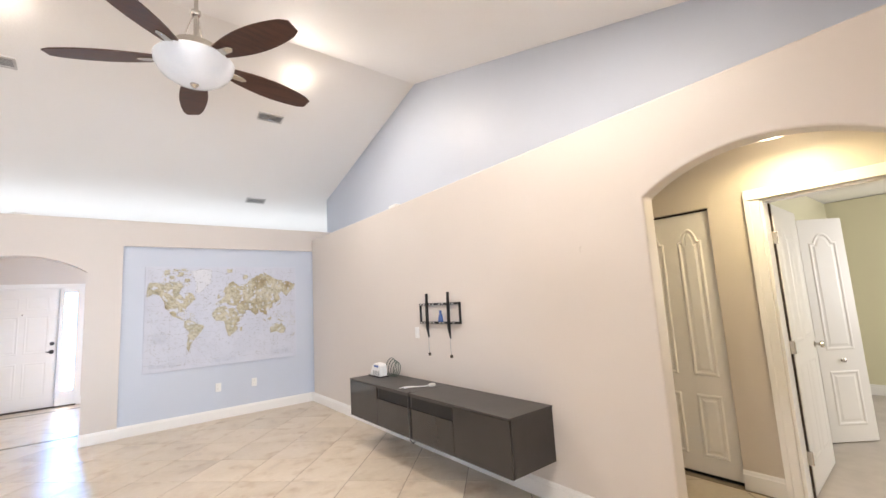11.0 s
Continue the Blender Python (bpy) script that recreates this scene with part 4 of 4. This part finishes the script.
# ---- wall plates ----
def plate(name, label, category, m, w=0.072, h=0.116, kind_of="outlet"):
    """A wall plate that faces -y before m."""
    t = thing(name, label, category, "wall plates")
    t.matrix_basis = m
    part("cover", moved(box(-w / 2, -0.006, -h / 2, w / 2, 0.001, h / 2, 0.003), m), M["plastic"], t)
    if kind_of == "outlet":
        for z in (-0.022, 0.022):
            r = part("receptacle", moved(box(-0.016, -0.0085, z - 0.014, 0.016, -0.006, z + 0.014, 0.002), m), M["plastic"], t)
            for u in (-0.006, 0.006):
                part("slot", moved(box(u - 0.0012, -0.0092, z - 0.004, u + 0.0012, -0.0083, z + 0.006), m), M["dark_plastic"], r)
    else:
        n = max(1, round(w / 0.072))
        for i in range(n):
            u = (i - (n - 1) / 2) * 0.046
            part("rocker", moved(box(u - 0.016, -0.011, -0.034, u + 0.016, -0.006, 0.034, 0.003), m), M["plastic"], t)


FACE_W, FACE_E = -90, 90
plate("outlet", "white duplex wall outlet in the blue niche", "outlet", pose(3.68, 10.334, 0.43))
plate("outlet", "white duplex wall outlet in the blue niche", "outlet", pose(4.15, 10.334, 0.43))
plate("outlet", "white duplex wall outlet on the half wall", "outlet", pose(0.7285, 8.03, 0.40, 0, 0, FACE_E))
plate("outlet", "white duplex wall outlet on the half wall", "outlet", pose(0.7285, 8.36, 0.41, 0, 0, FACE_E))
plate("outlet", "white duplex wall outlet on the half wall", "outlet", pose(-0.80, 6.074, 0.40))
plate("light_switch", "white wall plate with a cable slot beside the tv mount", "wall plate", pose(5.029, 7.285, 1.14, 0, 0, FACE_W), 0.072, 0.116, "switch")
plate("light_switch", "white rocker light switch on the pantry side", "light switch", pose(1.036, 9.83, 1.08, 0, 0, FACE_E), 0.10, 0.116, "switch")
plate("light_switch", "white triple light switch beside the front door", "light switch", pose(2.36, 13.729, 1.07), 0.21, 0.116, "switch")

# hook, ledge things
t = thing("wall_hook", "small dark nail hook in the wall", "hook", "", (5.02, 5.25, 1.75))
part("hook", tube([(5.03, 5.25, 1.765), (5.012, 5.25, 1.76), (5.010, 5.25, 1.735), (5.016, 5.25, 1.728)], 0.002, 8), M["nickel"], t)
t = thing("ledge_sensor", "small white plastic box on the wall ledge", "sensor", "", (5.06, 7.70, 2.57))
part("housing", box(5.035, 7.62, 2.571, 5.10, 7.78, 2.60, 0.006), M["plastic"], t)
t = thing("ledge_bowl", "small dark round ornament on the plant ledge", "ornament", "", (-0.62, 10.42, 2.725))
part("bowl", lathe([(0.05, 0.0), (0.06, 0.015), (0.05, 0.035), (0.02, 0.045)], 20, (-0.62, 10.42, 2.70)), M["dark_plastic"], t, "", True)

t = thing("ledge_cloth", "small crumpled white cloth on the plant ledge", "cloth", "", (1.60, 10.36, 2.726))
bm = bmesh.new()
bmesh.ops.create_grid(bm, x_segments=14, y_segments=8, size=0.5)
for v in bm.verts:
    u, w = v.co.x * 2, v.co.y * 2
    lift = 0.03 * max(0.0, 1 - u * u) * max(0.0, 1 - w * w) * (1 + 0.7 * noise.noise((u * 3, w * 3, 0.4)))
    v.co = Vector((1.60 + 0.14 * u, 10.37 + 0.06 * w, 2.727 + lift))
part("cloth", bm, M["plastic"], t, "", True)
t = thing("dining_curtain_rod", "dark curtain rod over the dining room window", "curtain rod", "", (-1.6, 14.22, 2.18))
part("pole", tube([(-2.28, 14.22, 2.19), (-0.85, 14.22, 2.19)], 0.014, 12), M["bronze"], t, "", True)
for x in (-2.28, -0.85):
    part("finial", lathe([(0.012, -0.03), (0.028, -0.012), (0.028, 0.012), (0.012, 0.03)], 14, (x, 14.22, 2.19)), M["bronze"], t, "", True)
for x in (-2.15, -1.0):
    part("bracket", box(x - 0.006, 14.22, 2.18, x + 0.006, 14.302, 2.20), M["bronze"], t)


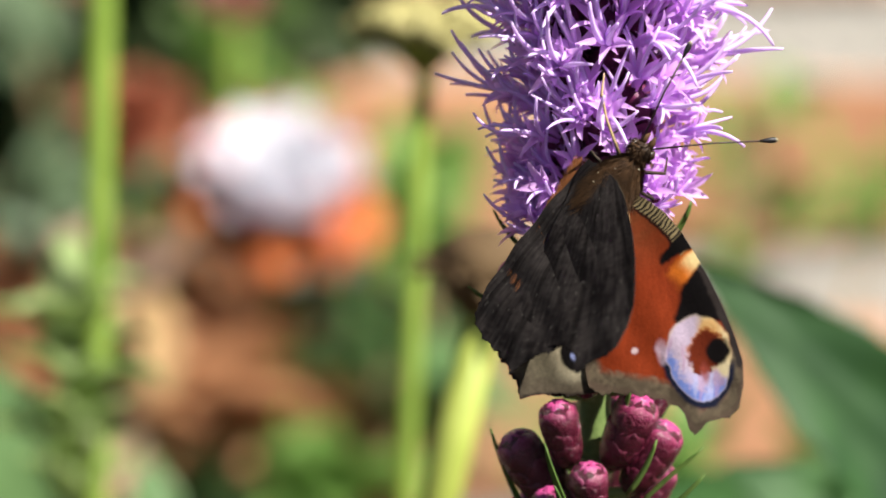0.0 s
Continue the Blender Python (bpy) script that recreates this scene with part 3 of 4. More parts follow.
def wing_mesh(name, outline, colours, side, camber):
    """A thin closed sheet fanned out from the hinge, upper face and underside each with its own colours."""
    pts = np.array(outline)
    hinge = np.array((pts[:, 0].max() - 2.2, 0.6)) if name == "forewing" else np.array((-0.6, 0.4))
    closed = np.vstack([pts, pts[:1]])
    seg = np.linalg.norm(np.diff(closed, axis=0), axis=1)
    s = np.concatenate([[0], np.cumsum(seg)])
    na, nr = 640, 150
    q = np.linspace(0, s[-1], na, endpoint=False)
    rim = np.stack([np.interp(q, s, closed[:, k]) for k in (0, 1)], -1)
    for _ in range(2):
        rim = 0.25 * np.roll(rim, 1, 0) + 0.5 * rim + 0.25 * np.roll(rim, -1, 0)
    # small irregular teeth on the outer margin
    out = rim - np.roll(rim, 12, 0)
    normal = np.stack([out[:, 1], -out[:, 0]], -1) / (np.linalg.norm(out, axis=1)[:, None] + 1e-9)
    normal *= np.sign(np.sum(normal * (rim - hinge), axis=1))[:, None]
    outer = smooth(-11.5, -14.5, rim[:, 0]) * (smooth(11.0, 13.5, rim[:, 1]) if name == "forewing" else smooth(-19.0, -22.0, rim[:, 0]))
    tooth = 1 - np.abs((q / 0.95 + 0.7 * value_noise(q * 0.5, q * 0, 33)) % 1 - 0.35) / 0.65
    outer = outer * smooth(0.55, 0.85, np.abs(np.sum(normal * (rim - hinge), axis=1)) / np.linalg.norm(rim - hinge, axis=1))
    rim = rim + normal * (outer * (0.42 * tooth * value_noise(q * 0.9, q * 0 + 3, 34) + 0.12 * value_noise(q * 4.0, q * 0 + 7, 35) - 0.12))[:, None]
    r = (np.arange(1, nr + 1) / nr) ** 0.62
    grid = hinge + (rim - hinge)[None] * r[:, None, None]
    flat = np.vstack([hinge[None], grid.reshape(-1, 2)])
    z = camber * np.sin(np.clip(flat[:, 1] / 26, 0, 1) * math.pi) + 0.12 * np.sin(flat[:, 0] * 0.9 + flat[:, 1] * 0.35)
    n = len(flat)
    top = np.column_stack([flat[:, 0], side * flat[:, 1], z + 0.05])
    low = top - np.array((0, 0, 0.10))
    verts = np.vstack([top, low]) * MM
    faces = []
    for k in range(na):
        b = (k + 1) % na
        faces.append((0, 1 + k, 1 + b))
        for i in range(nr - 1):
            faces.append((1 + i * na + k, 1 + (i + 1) * na + k, 1 + (i + 1) * na + b, 1 + i * na + b))
    faces += [tuple(v + n for v in f[::-1]) for f in faces]
    o = 1 + (nr - 1) * na
    for k in range(na):
        b = (k + 1) % na
        faces.append((o + b, o + k, o + k + n, o + b + n))
    area = np.sum(rim[:, 0] * np.roll(rim[:, 1], -1) - rim[:, 1] * np.roll(rim[:, 0], -1)) * side
    if area < 0:
        faces = [f[::-1] for f in faces]
    me = mesh_of(name, verts.tolist(), faces, WING)
    col = np.ones((2 * n, 4), np.float32)
    col[:n, :3], col[n:, :3] = colours(flat), under_colours(flat)
    layer = me.color_attributes.new("scales", "FLOAT_COLOR", "POINT")
    layer.data.foreach_set("color", col.ravel())
    return me


def fur_mesh(name, centre, radii, count, length, lean, rnd, width=0.00009):
    """Short hairs over the upper half of an oval body, leaning backwards."""
    verts, faces = [], []
    for _ in range(count):
        a, b = rnd.uniform(0, 2 * math.pi), math.acos(rnd.uniform(-0.2, 1))
        n = Vector((math.sin(b) * math.cos(a), math.sin(b) * math.sin(a), math.cos(b)))
        p = Vector(centre) + Vector((n.x * radii[0], n.y * radii[1], n.z * radii[2]))
        d = (n + Vector((-lean + rnd.uniform(-0.4, 0.4), rnd.uniform(-0.5, 0.5), rnd.uniform(-0.2, 0.2)))).normalized()
        side = d.orthogonal().normalized() * width
        q = p + d * length * rnd.uniform(0.5, 1.2)
        o = len(verts)
        verts += [p - side, p + side, q + Vector((-length * 0.25, 0, 0))]
        faces.append((o, o + 1, o + 2))
    return mesh_of(name, verts, faces, FUR)


def oval_mesh(name, radii, material, rings=12, sides=18, taper=0.0):
    v, f = lathe_data([(math.sin(math.pi * (0.02 + 0.96 * i / rings)), -math.cos(math.pi * (0.02 + 0.96 * i / rings))) for i in range(rings + 1)], sides)
    out = []
    for x, y, z in v:
        k = 1 - taper * max(0.0, -z)
        out.append((z * radii[0], x * radii[1] * k, y * radii[2] * k))
    return mesh_of(name, out, f, material)


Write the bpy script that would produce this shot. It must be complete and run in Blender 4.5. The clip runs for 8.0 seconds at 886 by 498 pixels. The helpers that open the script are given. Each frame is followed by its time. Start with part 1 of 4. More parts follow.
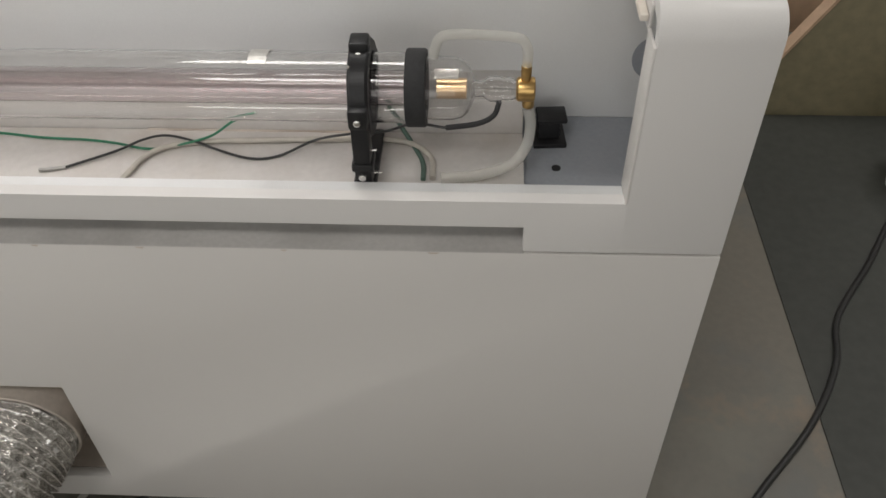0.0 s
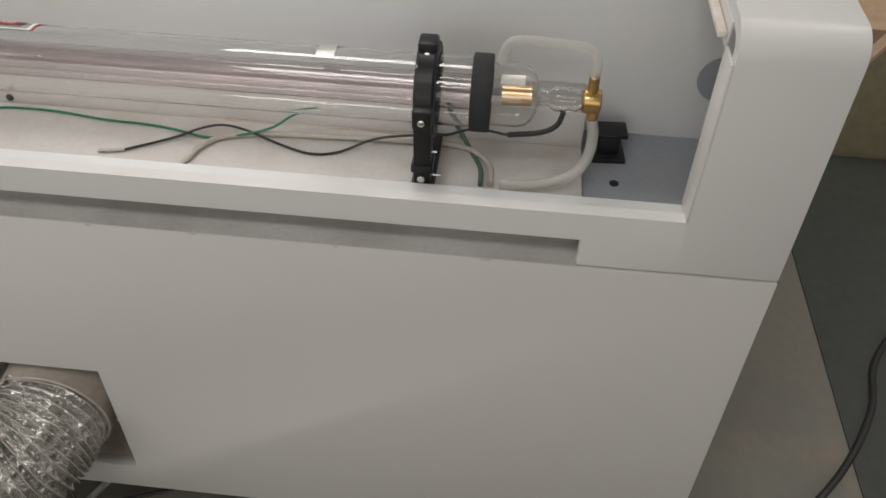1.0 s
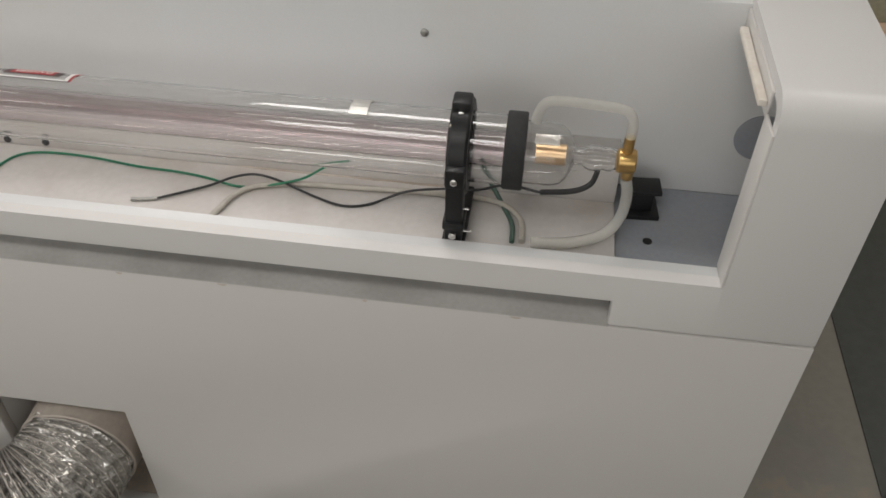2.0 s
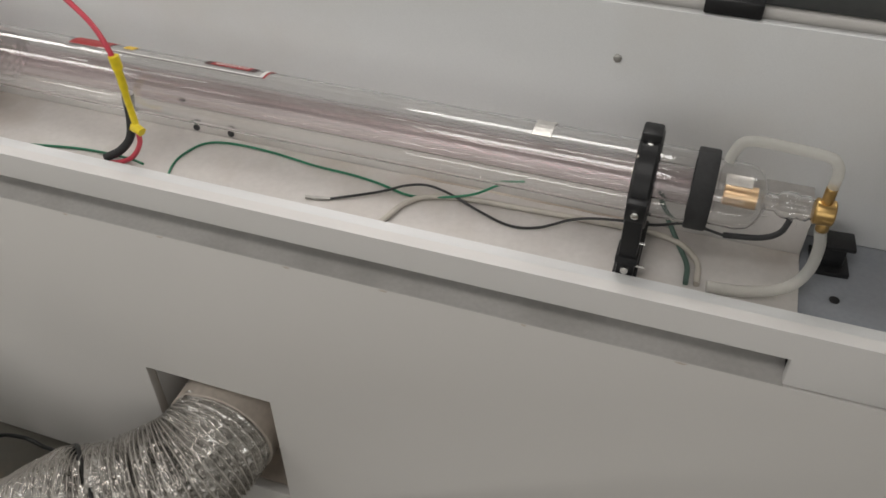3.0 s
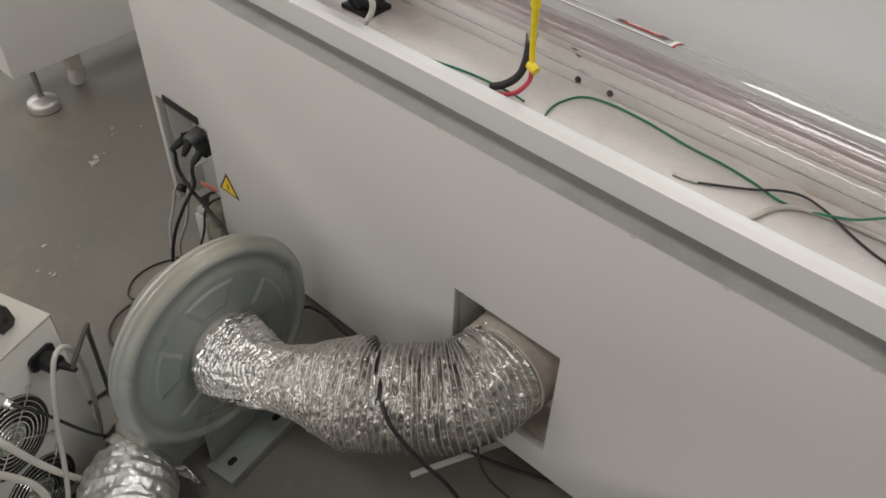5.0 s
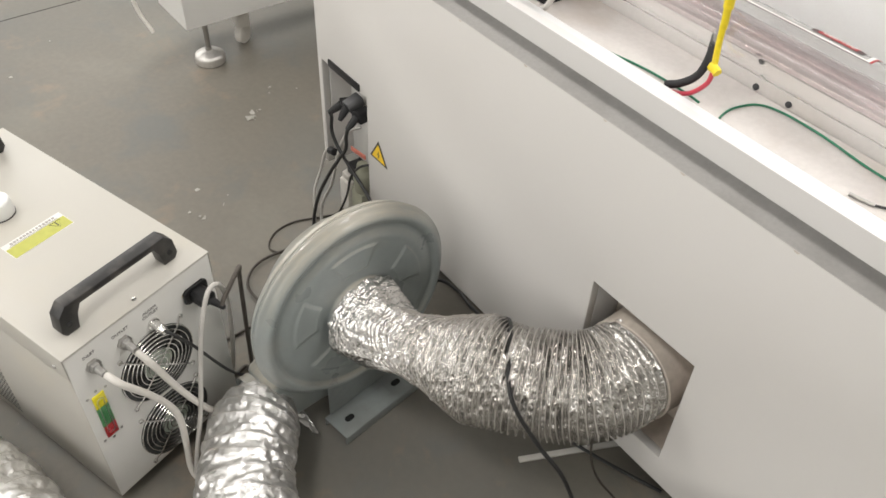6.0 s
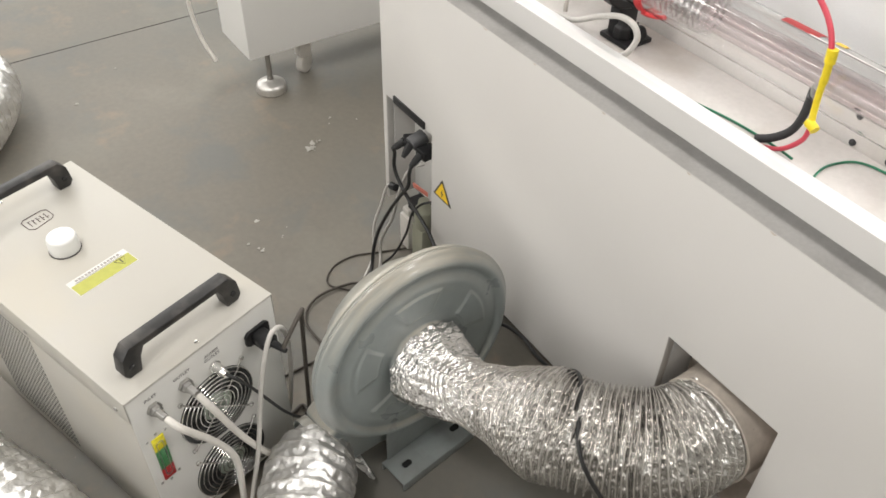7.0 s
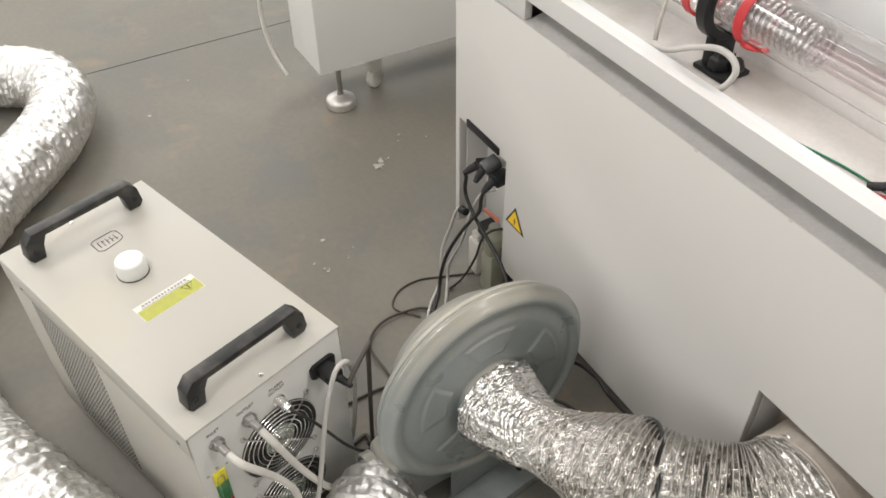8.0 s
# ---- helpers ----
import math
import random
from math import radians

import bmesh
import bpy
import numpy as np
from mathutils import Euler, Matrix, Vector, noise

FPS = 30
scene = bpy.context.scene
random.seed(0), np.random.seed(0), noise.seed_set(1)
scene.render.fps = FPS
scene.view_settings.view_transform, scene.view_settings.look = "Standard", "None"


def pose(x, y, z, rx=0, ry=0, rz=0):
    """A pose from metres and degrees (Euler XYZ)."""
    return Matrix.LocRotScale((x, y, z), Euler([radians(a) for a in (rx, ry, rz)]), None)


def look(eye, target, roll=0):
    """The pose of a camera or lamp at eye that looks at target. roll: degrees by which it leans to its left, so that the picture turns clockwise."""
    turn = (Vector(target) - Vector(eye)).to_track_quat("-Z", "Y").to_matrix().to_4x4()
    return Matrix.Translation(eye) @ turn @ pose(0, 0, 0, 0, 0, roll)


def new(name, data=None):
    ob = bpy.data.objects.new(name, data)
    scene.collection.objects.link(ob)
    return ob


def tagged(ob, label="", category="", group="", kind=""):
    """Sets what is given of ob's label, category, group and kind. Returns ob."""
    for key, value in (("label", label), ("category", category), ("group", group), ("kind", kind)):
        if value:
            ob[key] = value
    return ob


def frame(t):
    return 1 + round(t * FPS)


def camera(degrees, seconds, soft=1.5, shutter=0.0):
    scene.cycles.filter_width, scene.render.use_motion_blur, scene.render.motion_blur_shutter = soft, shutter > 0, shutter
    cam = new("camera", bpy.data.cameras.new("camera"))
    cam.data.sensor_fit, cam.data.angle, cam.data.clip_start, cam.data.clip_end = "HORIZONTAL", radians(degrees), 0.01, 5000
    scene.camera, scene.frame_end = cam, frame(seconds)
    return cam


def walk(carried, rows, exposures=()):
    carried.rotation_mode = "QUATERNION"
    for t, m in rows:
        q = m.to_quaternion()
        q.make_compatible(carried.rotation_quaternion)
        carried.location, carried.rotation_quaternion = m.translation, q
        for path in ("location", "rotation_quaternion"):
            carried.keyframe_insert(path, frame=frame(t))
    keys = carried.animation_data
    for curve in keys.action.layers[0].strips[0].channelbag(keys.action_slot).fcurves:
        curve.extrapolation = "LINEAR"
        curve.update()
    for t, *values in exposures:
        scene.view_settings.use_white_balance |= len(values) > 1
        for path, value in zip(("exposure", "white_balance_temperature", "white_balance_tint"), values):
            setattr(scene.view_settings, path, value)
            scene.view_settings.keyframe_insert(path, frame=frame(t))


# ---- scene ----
cam = camera(55.5, 8.0, soft=1.6, shutter=0.0)
PATH = [
    (0, (0.794, -0.678, 1.427), (0.71, 0.733, 0.012), -1.3),
    (0.5, (0.782, -0.694, 1.421), (0.736, 0.715, 0.002), -0.1),
    (1, (0.755, -0.689, 1.407), (0.626, 0.757, 0.031), 1.5),
    (1.2, (0.758, -0.672, 1.414), (0.621, 0.785, 0.05), 1.7),
    (2.3, (0.733, -0.65, 1.44), (0.466, 0.803, 0.092), 0.1),
    (2.5, (0.726, -0.651, 1.433), (0.377, 0.799, 0.099), -0.3),
    (3, (0.694, -0.642, 1.428), (0.209, 0.774, 0.102), -0.1),
    (3.5, (0.641, -0.649, 1.427), (0.021, 0.711, 0.098), -0.0),
    (4, (0.608, -0.676, 1.429), (-0.158, 0.593, 0.086), -0.1),
    (4.2, (0.607, -0.678, 1.428), (-0.233, 0.536, 0.078), -0.3),
    (5.3, (0.592, -0.736, 1.417), (-0.406, 0.312, 0.037), 2.8),
    (5.5, (0.589, -0.75, 1.418), (-0.45, 0.25, 0.033), 3.1),
    (6, (0.575, -0.775, 1.417), (-0.541, 0.125, 0.024), 2.8),
    (6.5, (0.558, -0.775, 1.421), (-0.598, 0.1, 0.043), 2.3),
    (7, (0.504, -0.771, 1.422), (-0.699, 0.061, 0.058), 1.3),
    (7.5, (0.458, -0.789, 1.423), (-0.818, -0.066, 0.064), -0.2),
    (8, (0.428, -0.75, 1.418), (-0.855, -0.034, 0.062), -0.8),

]
EXPOSURES = [(0.0, -0.78), (1.2, -0.80), (2.4, -0.82), (3.5, -1.02), (4.2, -1.08), (5.4, -0.46), (6.0, 0.0), (6.5, 0.05), (8.0, -0.09)]
walk(cam, [(t, look(eye, target, roll)) for t, eye, target, roll in PATH], EXPOSURES)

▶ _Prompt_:
List every line above that contains the word "group".

▶ _Final result_:
def tagged(ob, label="", category="", group="", kind=""):
    """Sets what is given of ob's label, category, group and kind. Returns ob."""
    for key, value in (("label", label), ("category", category), ("group", group), ("kind", kind)):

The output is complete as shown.